Financial responsibility evolves throughout the buying and deployment journey. During planning, it means doing the work to build an estimate of costs (TCO), benefits and risks to demonstrate why the project is valuable and worth spending time on. The next phase of financial responsibility is to confirm and narrow your estimates, understand your points of leverage, and negotiate a final configuration and deal with the vendor. You can only get the best price when you have a final design worked out with your vendor of choice. If the vendor doesn’t know exactly what will be purchased, it’s hard for them to set the stage for a deal requiring executive approvals if you are moving in and out of different product SKUs and margins while negotiating. Lastly, tracking adjustments of what actually gets implemented, and validating those results after deployment should wrap up the financial journey.
When you are clear with your financial targets and what internal stakeholders are expecting, vendors will be in a better position to advocate for the wins that you need. Conversely if you are loose in your financial guidance and targets, your vendor will have less support on their side to get you the best price and terms – they are unlikely to proactively suggest and push for things that you need.
If you think there could be risk in your Teams or UCaaS implementation, don’t wait. Early on you should advocate internally to get the right resources to reduce that risk. Don’t be cheap on one-time expenses if there’s risk to mitigate. For example, do you have the resources and skills to manage interconnected parts (on both the client and vendor side) such as number porting, configuration development with vendors, vendor building and testing of configuration, installation and physical network infrastructure, user acceptance testing, training, and change management? If you think you don’t, strongly consider bringing in a third party and other resources (contractors) to bridge the gaps throughout deployment.

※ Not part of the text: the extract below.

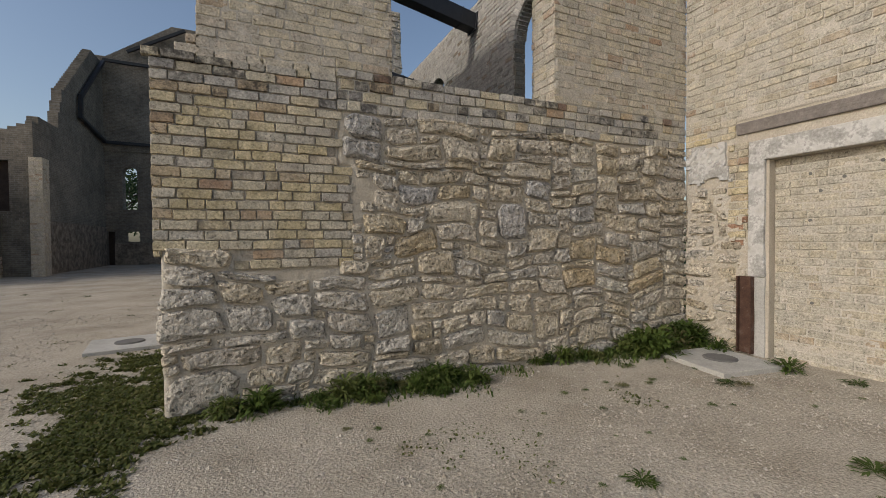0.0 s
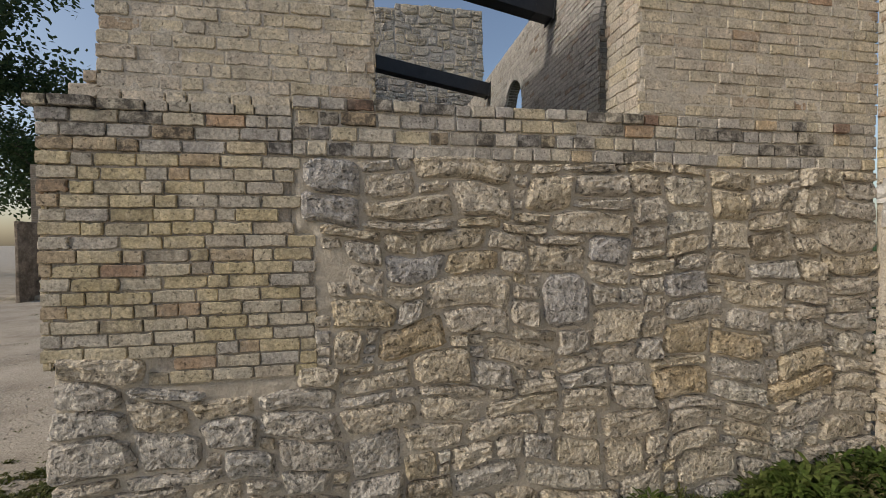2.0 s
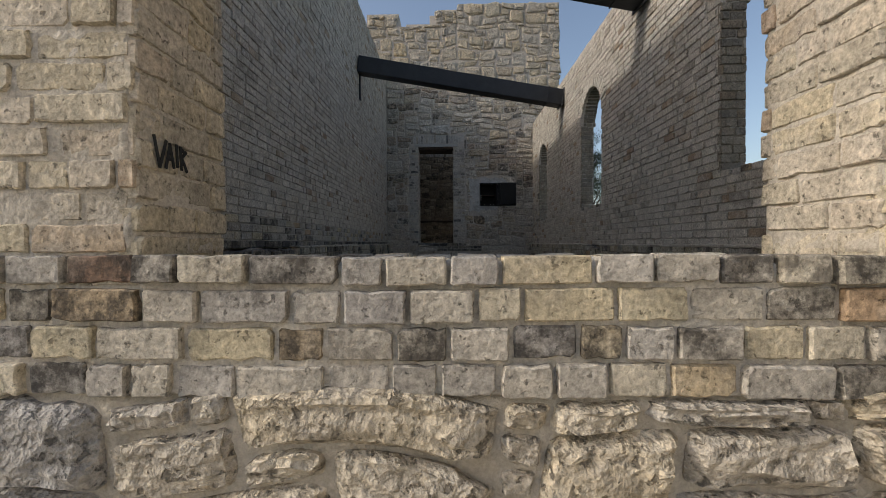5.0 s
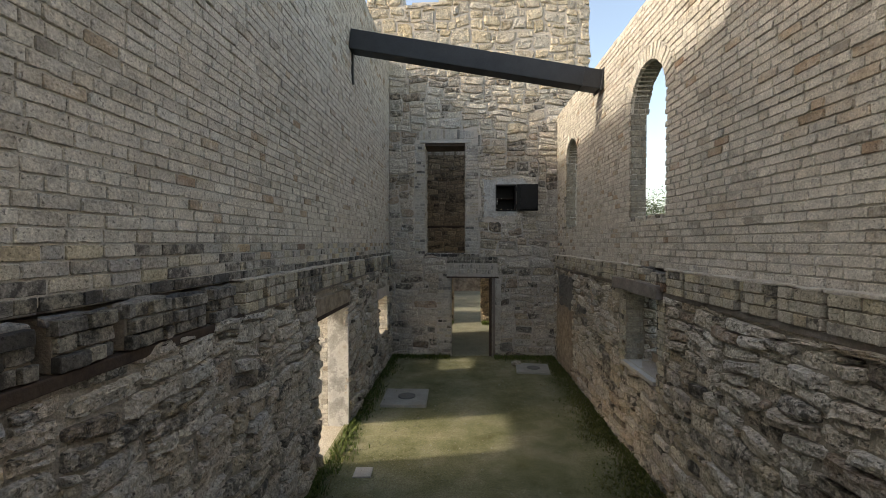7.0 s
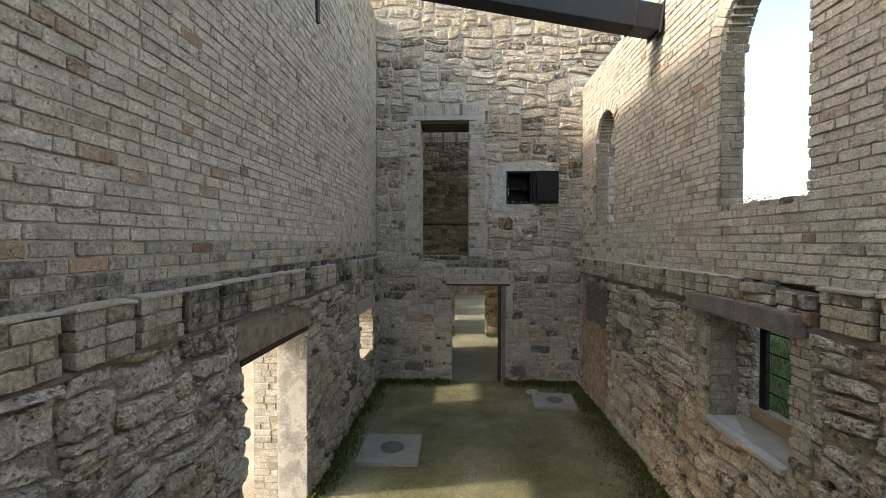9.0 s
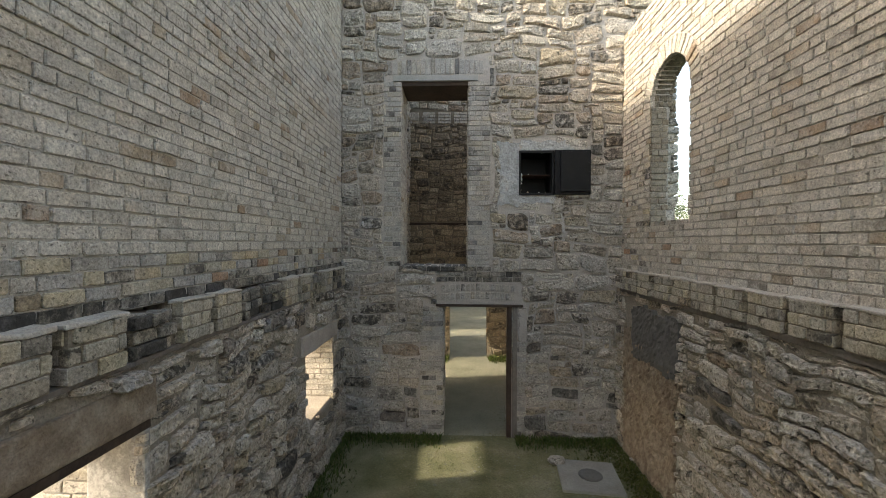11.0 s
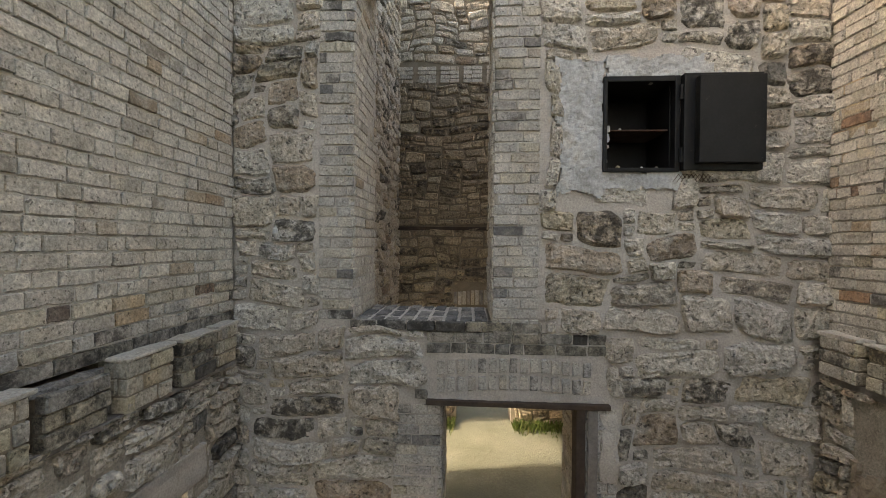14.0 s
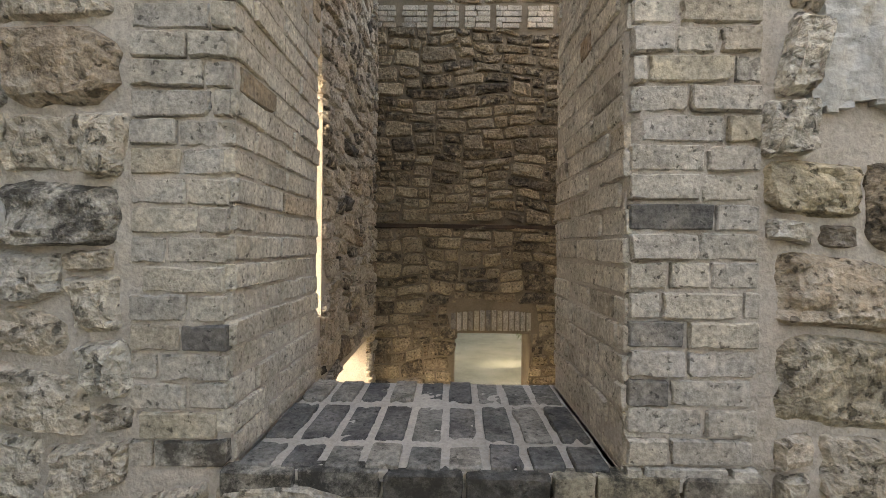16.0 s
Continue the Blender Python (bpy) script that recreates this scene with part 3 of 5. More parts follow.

5. Be clear on the Future Operating Model – roles, responsibilities and expectations.
Implementing Teams or other UCaaS will change your future operations. Be clear on roles and responsibilities on day to day things, such as help desk ticket flow. When a user has an issue, does your internal help desk have the ability to do triage and resolve with the vendor if its their responsibility? Who is responsible for MACDs? What are the SLAs? If you are expecting a managed service, what type of reporting or user metrics (especially for contact center) are being monitored to measure and improve service and the employee experience? If you don’t consider these things early, your organization may think the vendor is not delivering or that IT is getting worse at service and understanding business objectives.
Real time voice and communication is extremely important to get right, especially post-pandemic where expectations are for robust and secure systems. If it isn’t working, everyone knows immediately. Teams and UCaaS solutions can have a myriad of features and choices and third party options, and its crucial to gain consensus and set requirements early in the buying process. Microsoft Teams calling plans (intended to replace your PBX) don’t have the features, support model, or architecture to support most mid-market business requirements.